Cyber security, and the money being spent on it, is increasing in importance within the UK. As the threat of terrorism evolves and becomes far more than just a physical danger, the role of organisations and government departments, like the National Cyber Security Centre, becomes pivotal in the UK’s defence strategy. Counter Terror Business explores
In announcing the launch of the five year National Cyber Security Strategy in November 2016, Chancellor Philip Hammond said that it was ‘crucial that Britain is a safe place to do digital business’ and that, in order to achieve this, ‘we need a secure cyber space’. Underpinned by £1.9 billion of transformational investment, the strategy is built upon three core pillars: defend, deter and develop, and is supported by National Cyber Security Centre (NCSC) – an organisation Hammond labelled as a ‘dedicated, outward-facing authority on cyber’.
Cyber crime and digital terrorist threats are not the anomaly that they once were.

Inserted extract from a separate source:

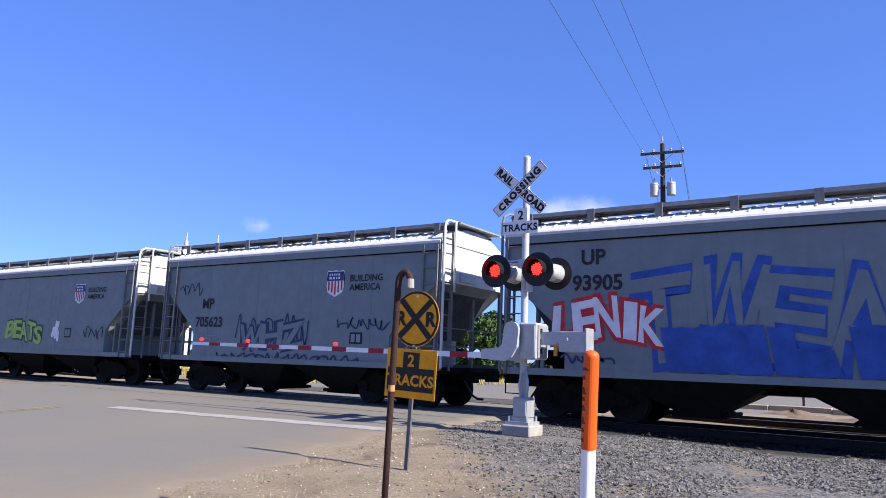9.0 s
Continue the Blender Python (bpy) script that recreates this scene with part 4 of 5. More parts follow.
def d_h5(car, half):
    marks(car, half, "UP", "95320", 1.9, 2.71, 0.42)
    slogan(car, half)
    bubble(car, "SADIOL", -half + 2.5, -half + 8.7, 1.2, 2.55, SPRAY["pale"], SPRAY["black"], 11, fat_line=0.11, fat_fill=0.04, drop=(0.03, -0.05))
    scrawl(car, -half + 4.6, -half + 5.8, 2.62, 2.85, SPRAY["black"], 13, 0.035, 12)
    scrawl(car, -half + 6.9, -half + 8.0, 2.62, 2.80, SPRAY["black"], 14, 0.035, 12)
    bubble(car, "DOC", -half + 8.4, -half + 9.85, 2.1, 2.75, P_LIGHT, SPRAY["black"], 12)
    blot(car, half - 2.6, 1.5, 1.0, 0.36, SPRAY["sky"], 2)
    scrawl(car, half - 3.2, half - 1.5, 1.2, 1.5, SPRAY["navy"], 5, 0.06)
    scrawl(car, half - 1.25, half - 0.2, 2.75, 3.15, SPRAY["black"], 6, 0.035, 14)
    scrawl(car, -half + 0.6, -half + 1.4, 2.85, 3.3, SPRAY["black"], 7, 0.035, 12)
    scrawl(car, half - 2.4, half - 1.3, 1.65, 1.95, SPRAY["navy"], 8, 0.05, 14)
    data_panel(car, half - 2.95, 1.75)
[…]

Indeed, Ciaran Martin, chief executive of the NCSC, has stated that ‘stealing information for financial and political purposes is as old as human activity itself’, and that we need to demystify the assumption that cyber terrorists and criminals are ‘people sitting in computers at far away places, that cannot be contested’, highlighting that it is an ‘incredibly damaging attitude’ to take, one which we can assume will not be happening on his watch.